This week's Bay Windows makes the case that the death of the Washington Blade--part of the broader demise of GLBT publishing behemoth Window Media and Unite Media--is primarily about one particular corporate culture. Co-publishers Jeff Coakley and Sue O'Connell have a vested interest here, since their own publication (which, I should note, is printed by the Phoenix Media/Communications Group*) recently competed with Window/Unite's IN Newsweekly. Still, their reasoning is compelling:
Just as the Blade turned 40, it came face to
face with the grim reaper. The cause of death, however, was not the
Internet or an economic advertising drain -- it was corporate greed and
mismanagement. The corporate parent, Window Media-HX-Avalon Equity
(yes, it’s confusing), has been on a gay newspaper killing spree (IN Newsweekly, the New England Blade, the Southern Voice, the Houston Voice, the South Florida Blade, 411, HX New York, and HX Philadelphia). All because of the old saw: they placed corporate greed before community.A
quick history lesson would have told them that gay media was
established in order to provide a voice to a minority and to forward
the fight for equal rights. When our community is viewed as a marketing
demographic rather than a movement, the result should not be
surprising. The death of Window Media was self-inflicted....We witnessed it first hand here in New England with their acquisition of IN Newsweekly.

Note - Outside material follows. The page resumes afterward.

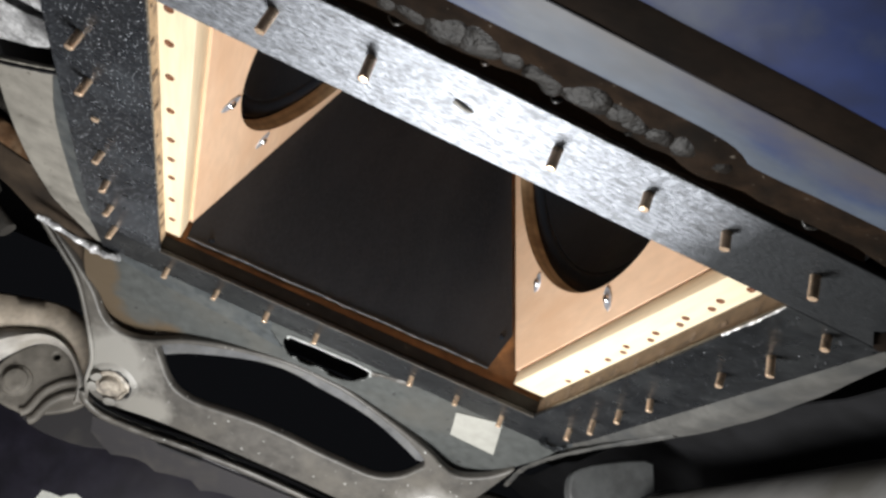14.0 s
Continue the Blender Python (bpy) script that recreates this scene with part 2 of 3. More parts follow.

Their mistakes are too numerous to mention but in a nutshell they
succeeded in angering local non-profit organizations, replacing the
local content in IN with stories from their Washington and New
York papers, and pursuing national advertisers to the detriment of
their local advertiser base.
I do wonder, though, whether Window/Unite's downfall might be at least indirectly linked not just to other troubles in the gay press, but to recent struggles in the African-American media as well. After all, both these demographics are covered with more sensitivity in the mainstream press than they were 20 or 30 years ago.
Let me stress that I don't think that makes the gay press or the black press superfluous: we can't expect the mainstream media to comprehensively cover the specific needs of those populations--nor should we. But if the attentions of the traditional press render niche outlets even slightly less essential than they used to be, it seems logical that the purveyors of niche content will have less room for error than they did back in the day. Put differently: 20 years ago, Windows/Unite's cookie-cutter approach have had a better chance of succeeding--especially in cities where (unlike Boston) there wasn't already a competitor with deep local roots.
*NOTE: Inadvertent non-disclosure in my initial post; thanks to the alert reader who noticed.